EDIT 1 I added pictures.
EDIT 2 Updated code, fixed a minor Error. Still no solution.
Update: Added render code, which creates rays.
Answer
Problem found
I managed to debug your ray tracer using Linux and gcc.
Regarding the problem, well... once I found it I felt the urge to bash my head repeatedly against my keyboard. :)
Your algorithm is correct, except for a little sneaky detail:
Vector intersect = r.getOrigin() + r.getDirection()*t;
When you calculate the intersection point, you use t instead of t_min.

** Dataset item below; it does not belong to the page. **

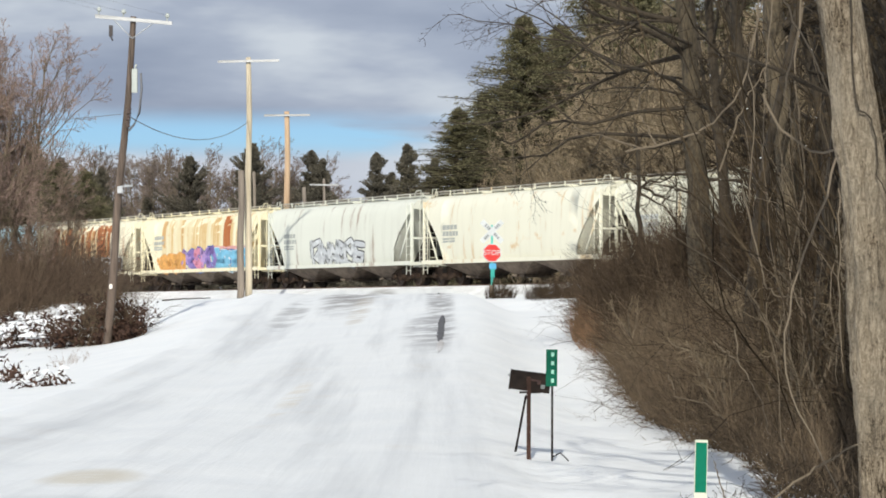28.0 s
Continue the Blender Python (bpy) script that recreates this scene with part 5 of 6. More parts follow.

The fix consists in changing the above line to:
Vector intersect = r.getOrigin() + r.getDirection()*t_min;
The correct output is the following:
Other suggestions
I think the problem lies in your shadow ray loop:
//then we check if that Ray intersects one object that is not a light
for(int j = 0; j < objSize; j++)
{
if(!dynamic_cast<Light *>(objects[j]))//if obj is not a light
{
//we compute the distance to the object and compare it
//to the light distance, for each light seperately
//if it is smaller we know the light is behind the object
//--> shadowed by this light
t = objects[j]->findParam(shadowRay);
if(t < 0) // no intersection
continue;
if(t < t_light) // intersection that creates shadow
shadowed = true;
else
{
shadowed = false;
index = j;//not using the index now,maybe later
break;
}
}
}
Basically, when an intersection is found, you set the shadowed flag to true, BUT you continue the cycle: this is both inefficient and incorrect.
When an intersection is found, there is no need to search for another.
My guess is that your shadow flag is set to false again because you don't stop the loop.
Also, when t >= t_light you interrupt the cycle, which is also incorrect (it's just like t < 0).
I would change the code to the following:
//then we check if that Ray intersects one object that is not a light
for (int j = 0; j < objSize; j++)
{
// Exclude lights AND the closest object found
if(j != index_nearObj && !dynamic_cast<Light *>(objects[j]))
{
//we compute the distance to the object and compare it
//to the light distance, for each light seperately
//if it is smaller we know the light is behind the object
//--> shadowed by this light
t = objects[j]->findParam(shadowRay);
// If the intersection point lies between the object and the light source,
// then the object is in shadow!
if (t >= 0 && t < t_light)
{
// Set the flag and stop the cycle
shadowed = true;
break;
}
}
}
Some other suggestions:
Refactor your rendering code by adding a function which given a ray finds the closest/first intersection with the scene. This avoids code duplication.
Don't overload operators for dot product and normalization: use instead dedicated functions.
Try to reduce the scope of your variables as much as possible: this improves code readability.
Keep exploring raytracing stuff because it's awesome :D